#### SOURCE EXCERPT ####
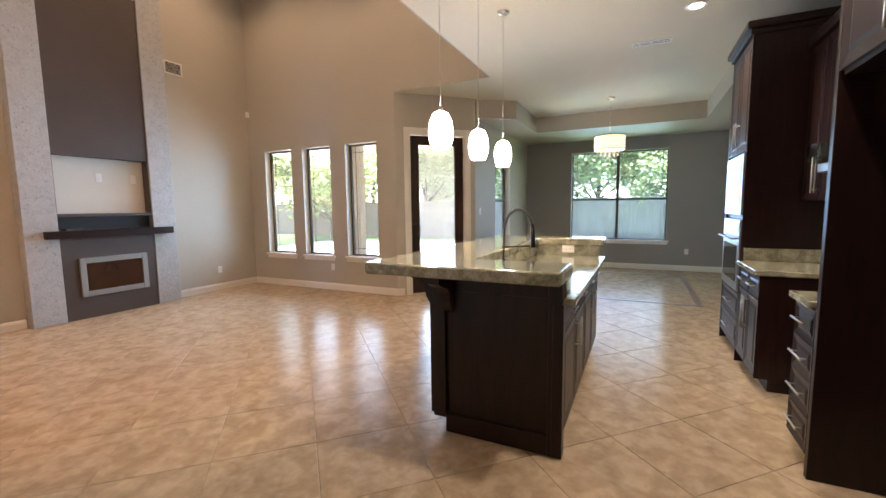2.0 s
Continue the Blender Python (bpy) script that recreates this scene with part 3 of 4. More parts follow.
# the bathroom door is folded fully open against the hall wall
td = thing("door_2", facing(-0.585, 1.07, 0, -1, 0), "dark stained bathroom door, folded open against the hall wall", "door", kind="structure")
part("leaf", boxes((0.0, 0.62, -0.045, -0.003, 0.012, 2.41), bevel=0.003), DOOR_DARK, td, local=True)
for z0, z1 in ((0.2, 1.0), (1.15, 2.28)):
    part("panel", boxes((0.11, 0.51, -0.002, 0.006, z0, z1), bevel=0.003), DOOR_DARK, td, local=True)
knob_into(td, (0.56, -0.003, 0.95), (0, 1, 0), BLACK)
for z in (0.28, 1.2, 2.2):
    part("hinge", boxes((-0.009, 0.0, -0.04, -0.01, z - 0.05, z + 0.05)), BLACK, td, "black butt hinge", local=True)

# ---- lamps ----


def can_light(x, y, z, power, colour=(1.0, 0.9, 0.76), label="lit round recessed ceiling light with a white trim", spread=125, blend=0.6):
    """A recessed light with its lamp just under the lens."""
    top = thing("recessed_light", pose(x, y, z), label, "ceiling light", "recessed lights")
    part("trim_ring", lathe([(0.055, -0.001), (0.06, -0.006), (0.085, -0.008), (0.092, -0.004), (0.092, 0.0), (0.055, 0.0)]), WHITE, top, local=True)
    part("lens", lathe([(0, -0.003), (0.056, -0.003), (0.056, 0.0), (0, 0.0)]), BULB, top, local=True)
    data = bpy.data.lights.new("can_lamp", "SPOT")
    data.energy, data.color, data.spot_size, data.spot_blend, data.shadow_soft_size = power, colour, radians(spread), blend, 0.05
    lamp = new("can_lamp", data)
    lamp.matrix_world = look((x, y, z - 0.03), (x, y, z - 2))
    return top


def point_lamp(name, x, y, z, power, colour, size=0.05):
    data = bpy.data.lights.new(name, "POINT")
    data.energy, data.color, data.shadow_soft_size = power, colour, size
    lamp = new(name, data)
    lamp.matrix_world = pose(x, y, z)
    return lamp


WARM = (1.0, 0.70, 0.46)
for x, y in ((2.2, 3.9), (5.2, 3.9), (2.2, 6.2), (5.2, 6.2)):
    can_light(x, y, HIGH, LIVING_W, WARM, spread=150)
# the second can is unseen, added to brighten the kitchen
for x, y in ((5.38, 0.22), (3.2, 0.22)):
    can_light(x, y, KITCHEN_TOP, KITCHEN_W, (1.0, 0.93, 0.80), spread=112)
# unseen cans added for the entry's orange light
for x, y in ((-0.9, 5.1), (-0.1, 5.1)):
    can_light(x, y, HIGH, ENTRY_W, (1.0, 0.5, 0.2), spread=130)
# unseen can, placed so that the switch wall gets more light
can_light(-0.05, -0.15, KITCHEN_TOP, HALL_W, (1.0, 0.9, 0.74), spread=150)
for x, y in ((-1.317, 7.241), (-2.643, 8.769), (-1.413, 10.356), (-0.126, 8.865)):
    can_light(x, y, TRAY, BED_W, (1.0, 0.86, 0.66), spread=168, blend=0.25)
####
### TO BE DONE
The pictures should not be reproduced; quote all of the other material exactly.

### WRITTEN ANSWER
2.0 s
Continue the Blender Python (bpy) script that recreates this scene with part 3 of 4. More parts follow.
# the bathroom door is folded fully open against the hall wall
td = thing("door_2", facing(-0.585, 1.07, 0, -1, 0), "dark stained bathroom door, folded open against the hall wall", "door", kind="structure")
part("leaf", boxes((0.0, 0.62, -0.045, -0.003, 0.012, 2.41), bevel=0.003), DOOR_DARK, td, local=True)
for z0, z1 in ((0.2, 1.0), (1.15, 2.28)):
    part("panel", boxes((0.11, 0.51, -0.002, 0.006, z0, z1), bevel=0.003), DOOR_DARK, td, local=True)
knob_into(td, (0.56, -0.003, 0.95), (0, 1, 0), BLACK)
for z in (0.28, 1.2, 2.2):
    part("hinge", boxes((-0.009, 0.0, -0.04, -0.01, z - 0.05, z + 0.05)), BLACK, td, "black butt hinge", local=True)

# ---- lamps ----


def can_light(x, y, z, power, colour=(1.0, 0.9, 0.76), label="lit round recessed ceiling light with a white trim", spread=125, blend=0.6):
    """A recessed light with its lamp just under the lens."""
    top = thing("recessed_light", pose(x, y, z), label, "ceiling light", "recessed lights")
    part("trim_ring", lathe([(0.055, -0.001), (0.06, -0.006), (0.085, -0.008), (0.092, -0.004), (0.092, 0.0), (0.055, 0.0)]), WHITE, top, local=True)
    part("lens", lathe([(0, -0.003), (0.056, -0.003), (0.056, 0.0), (0, 0.0)]), BULB, top, local=True)
    data = bpy.data.lights.new("can_lamp", "SPOT")
    data.energy, data.color, data.spot_size, data.spot_blend, data.shadow_soft_size = power, colour, radians(spread), blend, 0.05
    lamp = new("can_lamp", data)
    lamp.matrix_world = look((x, y, z - 0.03), (x, y, z - 2))
    return top


def point_lamp(name, x, y, z, power, colour, size=0.05):
    data = bpy.data.lights.new(name, "POINT")
    data.energy, data.color, data.shadow_soft_size = power, colour, size
    lamp = new(name, data)
    lamp.matrix_world = pose(x, y, z)
    return lamp


WARM = (1.0, 0.70, 0.46)
for x, y in ((2.2, 3.9), (5.2, 3.9), (2.2, 6.2), (5.2, 6.2)):
    can_light(x, y, HIGH, LIVING_W, WARM, spread=150)
# the second can is unseen, added to brighten the kitchen
for x, y in ((5.38, 0.22), (3.2, 0.22)):
    can_light(x, y, KITCHEN_TOP, KITCHEN_W, (1.0, 0.93, 0.80), spread=112)
# unseen cans added for the entry's orange light
for x, y in ((-0.9, 5.1), (-0.1, 5.1)):
    can_light(x, y, HIGH, ENTRY_W, (1.0, 0.5, 0.2), spread=130)
# unseen can, placed so that the switch wall gets more light
can_light(-0.05, -0.15, KITCHEN_TOP, HALL_W, (1.0, 0.9, 0.74), spread=150)
for x, y in ((-1.317, 7.241), (-2.643, 8.769), (-1.413, 10.356), (-0.126, 8.865)):
    can_light(x, y, TRAY, BED_W, (1.0, 0.86, 0.66), spread=168, blend=0.25)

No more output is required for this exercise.